Zum heute vom Bundeskabinett verabschiedeten Gesetzesentwurfes zur Bekämpfung von Korruption im Gesundheitswesen erklärt Maria Klein-Schmeink:
Es ist mehr als überfällig, dass Bestechung und Bestechlichkeit im Gesundheitswesen nun unter Strafe gestellt werden sollen. Diese Pläne begrüßen wir grundsätzlich.
Fundament einer guten Gesundheitsversorgung ist das vertrauensvolle Verhältnis zwischen Arzt und Patient. Patienten müssen sich stets darauf verlassen können, dass Diagnose und Therapie sich allein am Patientenwohl und medizinischen Erwägungen orientieren. Wenn Ärzte bspw. Prämien von Pharmaunternehmen erhalten, damit sie bestimmte Präparate verschreiben, wird dieses Vertrauen erschüttert.
Korruption höhlt das Vertrauensverhältnis zwischen Patient und Arzt aus, mindert die Qualität medizinischer Leistungen und benachteiligt redlich agierende Leistungserbringer.
Deswegen ist es richtig, Korruption im Gesundheitswesen umfassend zu bekämpfen – auch mit Mitteln des Strafrechts.
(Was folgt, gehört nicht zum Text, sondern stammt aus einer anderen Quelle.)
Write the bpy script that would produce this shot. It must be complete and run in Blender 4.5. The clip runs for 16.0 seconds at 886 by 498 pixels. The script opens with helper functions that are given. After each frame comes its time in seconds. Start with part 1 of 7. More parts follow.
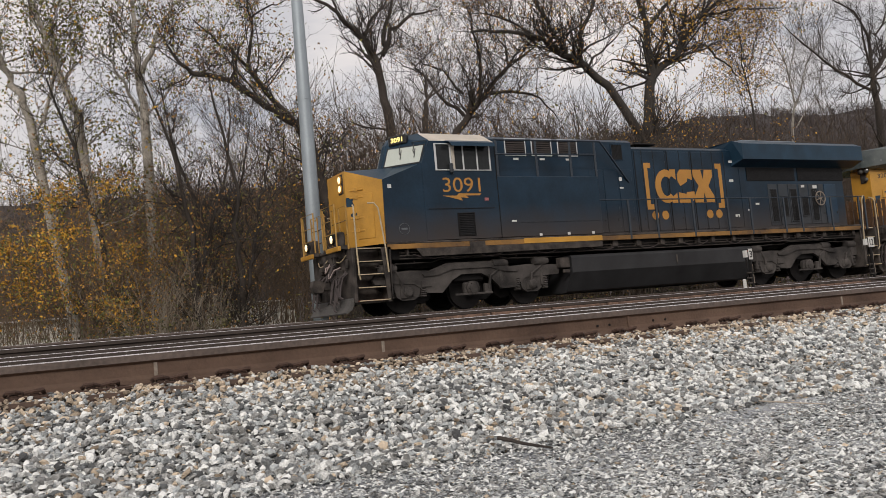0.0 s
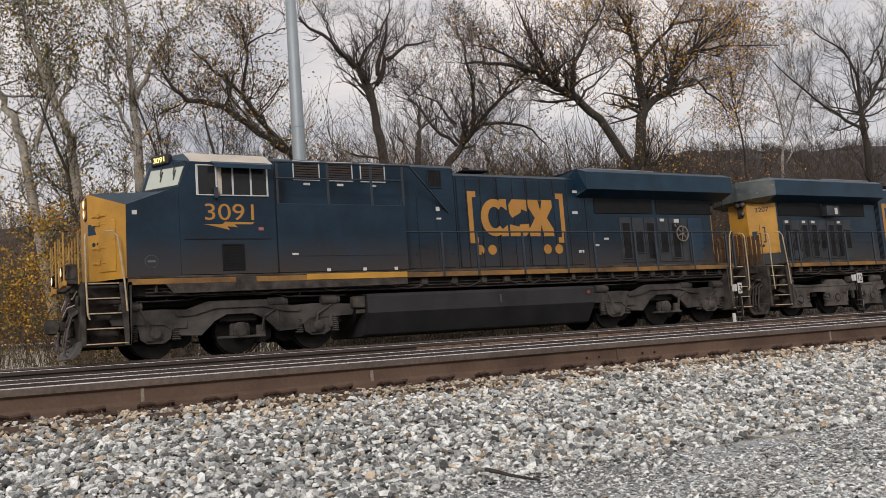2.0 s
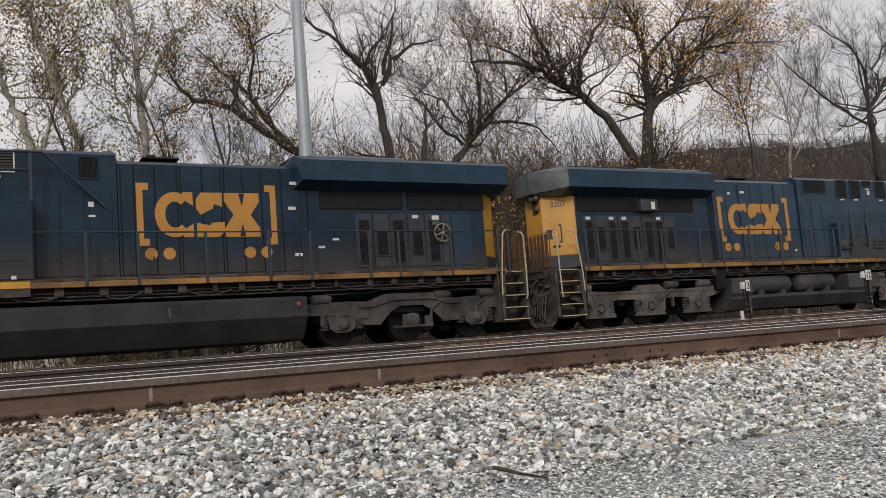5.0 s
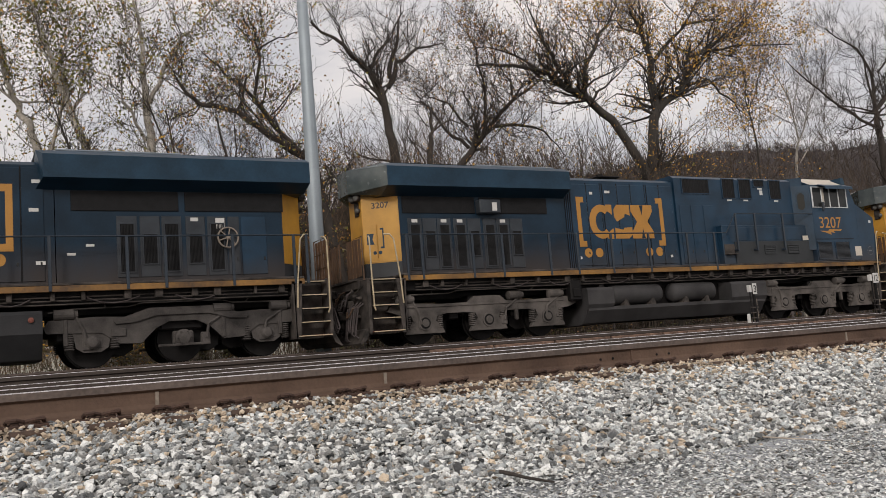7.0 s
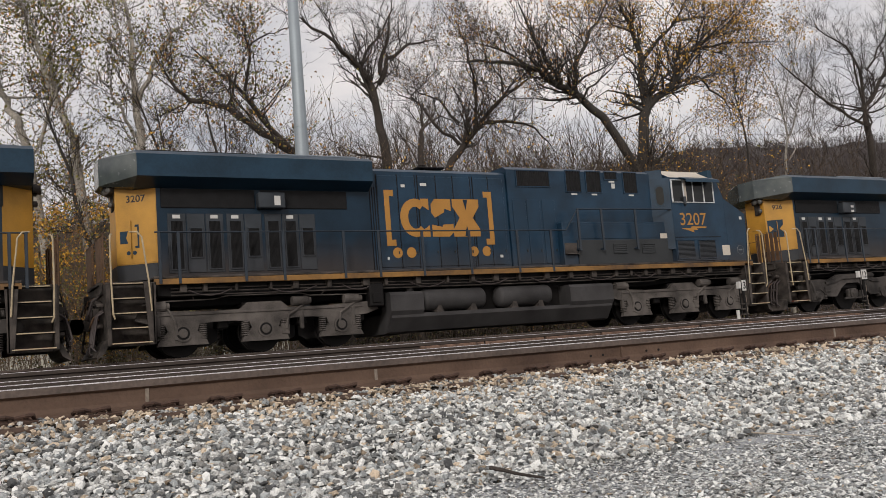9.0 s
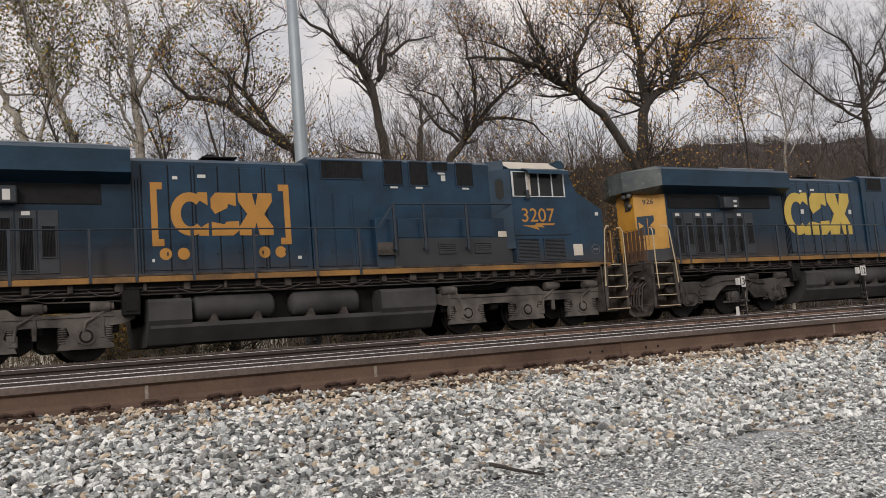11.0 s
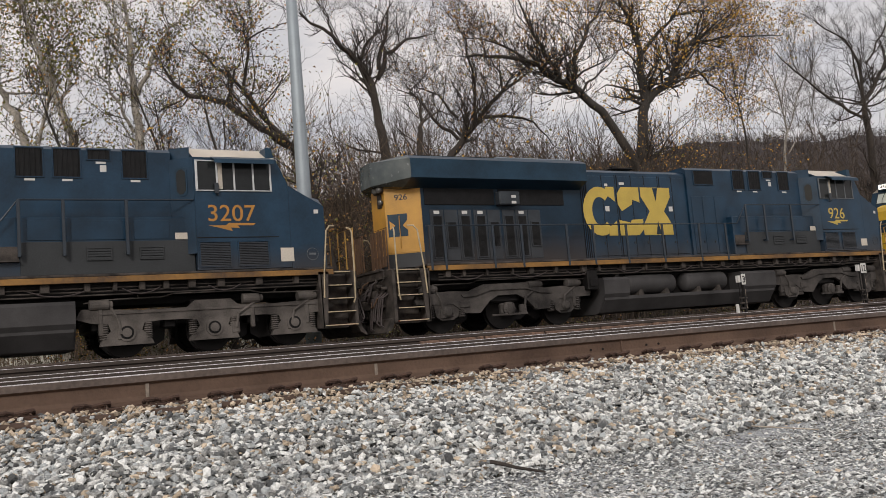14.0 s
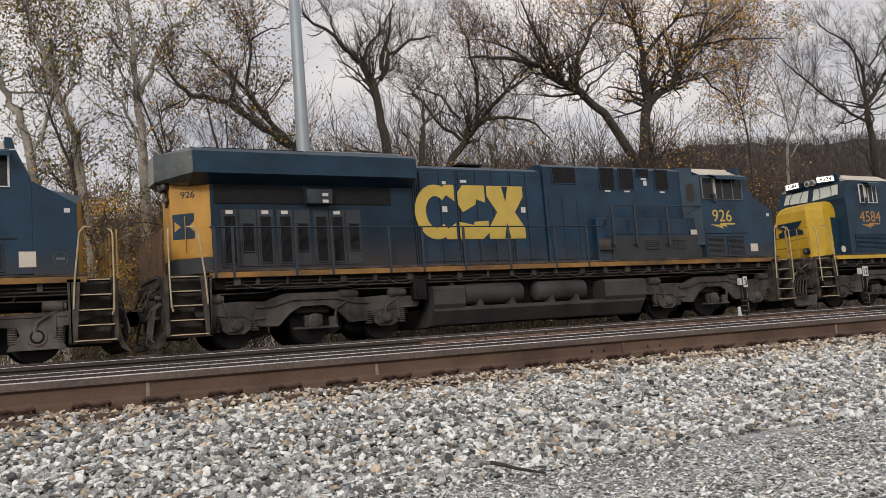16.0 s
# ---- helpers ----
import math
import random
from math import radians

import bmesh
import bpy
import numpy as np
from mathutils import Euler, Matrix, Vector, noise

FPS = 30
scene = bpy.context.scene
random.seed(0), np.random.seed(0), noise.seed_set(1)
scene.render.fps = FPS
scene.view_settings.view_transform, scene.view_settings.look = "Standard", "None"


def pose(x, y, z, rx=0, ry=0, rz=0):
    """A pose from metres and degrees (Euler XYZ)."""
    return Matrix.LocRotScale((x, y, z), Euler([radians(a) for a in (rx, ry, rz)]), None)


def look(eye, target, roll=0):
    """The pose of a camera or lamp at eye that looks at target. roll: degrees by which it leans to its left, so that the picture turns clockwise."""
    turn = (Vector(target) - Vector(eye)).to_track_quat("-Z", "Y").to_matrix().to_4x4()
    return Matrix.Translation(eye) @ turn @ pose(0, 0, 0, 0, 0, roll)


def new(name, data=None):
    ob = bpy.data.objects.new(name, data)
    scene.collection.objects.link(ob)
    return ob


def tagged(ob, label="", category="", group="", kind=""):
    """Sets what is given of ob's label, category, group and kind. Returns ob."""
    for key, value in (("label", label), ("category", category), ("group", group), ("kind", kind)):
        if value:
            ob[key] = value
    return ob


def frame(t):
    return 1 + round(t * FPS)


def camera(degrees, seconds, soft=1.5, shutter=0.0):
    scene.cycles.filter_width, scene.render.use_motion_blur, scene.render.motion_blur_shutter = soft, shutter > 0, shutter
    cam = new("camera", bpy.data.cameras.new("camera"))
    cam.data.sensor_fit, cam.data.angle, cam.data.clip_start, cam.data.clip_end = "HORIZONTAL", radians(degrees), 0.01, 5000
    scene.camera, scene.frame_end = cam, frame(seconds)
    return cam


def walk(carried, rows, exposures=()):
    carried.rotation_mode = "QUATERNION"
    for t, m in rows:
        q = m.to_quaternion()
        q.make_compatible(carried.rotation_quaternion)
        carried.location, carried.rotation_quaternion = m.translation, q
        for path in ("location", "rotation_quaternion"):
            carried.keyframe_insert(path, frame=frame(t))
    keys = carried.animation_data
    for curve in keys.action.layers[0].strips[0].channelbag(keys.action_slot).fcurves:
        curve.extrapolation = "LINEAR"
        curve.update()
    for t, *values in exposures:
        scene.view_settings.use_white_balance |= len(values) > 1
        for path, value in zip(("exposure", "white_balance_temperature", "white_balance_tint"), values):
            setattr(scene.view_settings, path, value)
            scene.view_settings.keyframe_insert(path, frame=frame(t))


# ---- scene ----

Denn die Erfahrung zeigt, dass berufs- und sozialrechtliche Regelungen allein korruptives Verhalten Einzelner nicht wirksam unterbinden können. So gelten berufsrechtliche Sanktionen nur für die jeweiligen Berufsträger, sozialrechtliche Verbote nur im Bereich der gesetzlichen Krankenversicherung sowie verfügen Berufskammern und Krankenkassen nicht über die erforderlichen Eingriffsbefugnisse, um korruptive Beziehungen entgegen dem Geheimhaltungsinteresse der Zusammenwirkenden aufzudecken.
In seinem Grundsatzurteil vom 29. März 2012 hat der Bundesgerichtshof festgestellt, dass die geltenden strafrechtlichen Korruptionstatbestände auf für die vertragsärztliche Versorgung zugelassene Ärzte nicht anwendbar sind. In der Konsequenz unterliegen niedergelassene und angestellte Ärzte unterschiedlichen Regelungen. Auch für andere Berufsgruppen des Gesundheitswesens fehlen spezielle Regelungen weitgehend. Es gibt keine sachlichen Gründe, die eine unterschiedliche Behandlung der einzelnen Berufsgruppen rechtfertigen könnten. Es ist daher längst überfällig, dass die strafrechtliche Sanktionierung korruptiven Verhaltens auf alle Leistungserbringer ausgebaut wird.
Dabei gilt es die Fehler der schwarzgelben Vorgängerregierung zu korrigieren, die aus falsch verstandener Loyalität gegenüber den Funktionären der Ärzteschaft zwischen halbherzigen Vorschlägen lavierte. Ziel müssen praxistaugliche Regelungen sein, die einerseits so weit gefasst sind, dass das häufig schwer nachweisbare korruptive Zusammenwirken wirksam und unabhängig von gesetzlicher oder privater Krankenversicherungstätigkeit verfolgt werden kann. Andererseits muss das Strafrecht so klar gefasst werden, dass die Akteure im Gesundheitswesen voraussehen können, ob ein Verhalten strafbar ist, und gewünschte, dem Patienten dienende Kooperationen nicht ausgebremst werden.
Es geht dabei nicht um einen Generalverdacht gegen Leistungserbringer, sondern allein darum, das Patientenwohl sicherzustellen. Gleichzeitig schützt die Sanktionierung korruptiven Verhaltens das Interesse der Versicherten an einem wirtschaftlichen Einsatz ihrer Beiträge sowie das Interesse der Leistungserbringer an einem fairen Wettbewerb.
Um Korruption im Gesundheitswesen wirksam und auf allen Ebenen zu bekämpfen, sind überdies weitere Maßnahmen erforderlich, die wir in unserem Antrag skizziert haben. Insbesondere bedarf es mehr Transparenz über ökonomische Verflechtungen der am Gesundheitswesen beteiligten Akteure. Nach dem Vorbild des amerikanischen „Physician Payment Sunshine Act“ sollten alle Leistungserbringer im Gesundheitswesen, Hersteller sowie Hilfsmittelerbringer zur regelmäßigen Veröffentlichung von Daten über die Zahlung von Zuwendungen sowohl auf Geber- als auch auf Nehmerseite verpflichtet werden.
Zudem müssen Arbeitnehmer, die Hinweise zum Fehlverhalten im Gesundheitswesen an die zuständigen Stellen geben, vor negativen arbeitsrechtlichen Konsequenzen geschützt werden (Hinweisgeber-Schutz). Das Ziel verantwortungsvoller Hinweisgeber ist es, Transparenz und Publizität über bestehende interne, riskante, gefährliche oder korrupte Entwicklungen herzustellen, um diese damit beheben zu lassen. Trotz des großen öffentlichen Interesses an diesen Informationen drohen den Mitarbeitern in der Folge oft arbeitsrechtliche Konsequenzen. Die Rechtsprechung ist hier zu vage, so dass für die Handelnden oft Rechtsunsicherheit besteht. Hier müssen klare gesetzliche Regelungen zum Schutz der Informanten getroffen werden.